Le déploiement de l’hydrogène doit être guidé par le cap environnemental et renforcé par des actions collectives et inspirées à la fois sur la production et l’usage. Nous, équipementier automobile, avons à cœur de développer des solutions technologiques standardisées qui soutiennent cette impulsion RSE. Et c’est en convoquant des principes de bon sens que nous réfléchissons en particulier à l’allègement des produits. À cela, nous conjuguons le mode suggestif plutôt que directif pour accompagner nos interlocuteurs dans ces changements.
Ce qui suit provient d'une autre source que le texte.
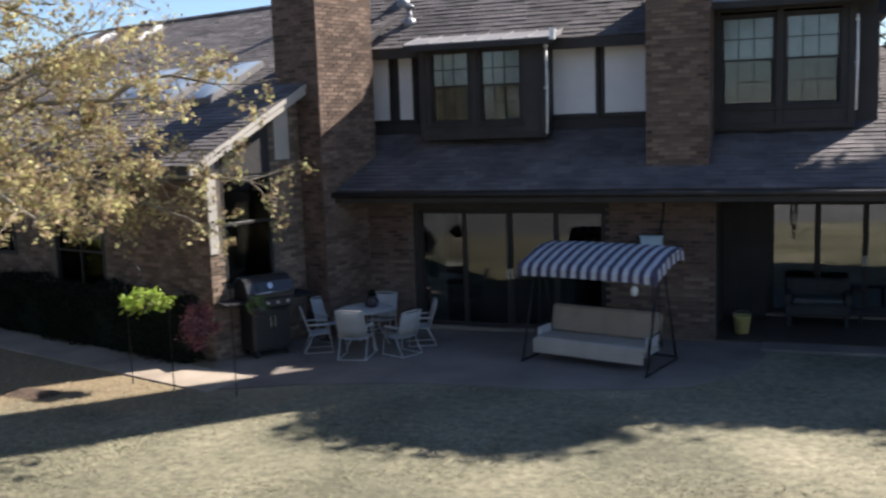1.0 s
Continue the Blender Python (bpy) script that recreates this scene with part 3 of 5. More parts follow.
bay("bay_1", "dark box bay with a pair of sash windows", -5.44, -2.97, 18.74, 3.68, 5.50, WIN_MID, 0.68, 3.95)
bay("bay_2", "dark dormer with a pair of sash windows", 0.02, 2.34, 19.02, 3.70, 5.84, WIN_R, 0.40, 4.09)
k = 1
for wins, y, z0, z1 in ((WIN_MID, 18.76, 3.97, 5.40), (WIN_R, 19.04, 4.10, 5.72)):
    for a, c in wins:
        sash_window("window_%d" % k, a, c, y, z0, z1, "dark sash window with muntins and a half-drawn blind")
        k += 1
# pale drip strips at the outer corners of the two bays
for x, y, z0, z1 in ((-2.94, 18.72, 3.75, 5.45), (2.37, 19.02, 4.0, 5.60)):
    d = thing("downspout", "thin pale downspout at the bay's corner", "downspout")
    part("pipe", Shape().tube([(x, y, z1), (x + 0.01, y + 0.02, (z0 + z1) / 2), (x, y, z0)], 0.022, 8), WHITE, d, smooth=True)
    part("bracket", Shape().box(x - 0.035, x + 0.035, y - 0.03, y + 0.05, (z0 + z1) / 2 - 0.015, (z0 + z1) / 2 + 0.015), WHITE, d)
    part("bracket", Shape().box(x - 0.035, x + 0.035, y - 0.03, y + 0.05, z1 - 0.1, z1 - 0.07), WHITE, d)

# ---- upper roof ----
VY, VZ, VS = 18.98, 5.50, 0.78
RIDGE_Y = 22.9
RIDGE_Z = VZ + VS * (RIDGE_Y - VY)
UX0, UX1 = -7.45, 3.1
CUT_X, CUT_Y = -0.02, 20.05      # right of here the slope starts behind the dormer
cut_z = VZ + VS * (CUT_Y - VY)
upper = slab_of([(UX0, VY, VZ), (CUT_X, VY, VZ), (CUT_X, RIDGE_Y, RIDGE_Z), (UX0, RIDGE_Y, RIDGE_Z)], 0.12)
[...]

Avons-nous donc le temps ? Ce que nous expérimentons tient en réalité non pas du virage à 180° mais de l’évolution technologique cohérente. Et cette fois-ci, nous nous préoccupons enfin, et il était temps !, de la planète. Veillons à ne pas amplifier le dérèglement de la machine, par des actions conduites dans l’urgence (pour apaiser la désagréable sensation que nous avons déjà overshooté la trajectoire) sans réflexion globale qu’il faut prendre le temps de bien poser afin de choisir le cap optimum. Car se précipiter sur les leviers tels que la batterie et l’hydrogène sans avoir travaillé sur les causes racines de la dépense énergétique ne pourrait représenter qu’une avancée réduite dans l’exploitation responsable de ces technologies. Le seul changement, dès à présent, doit être celui de l’usage et de la masse à mettre en mouvement à chaque déplacement.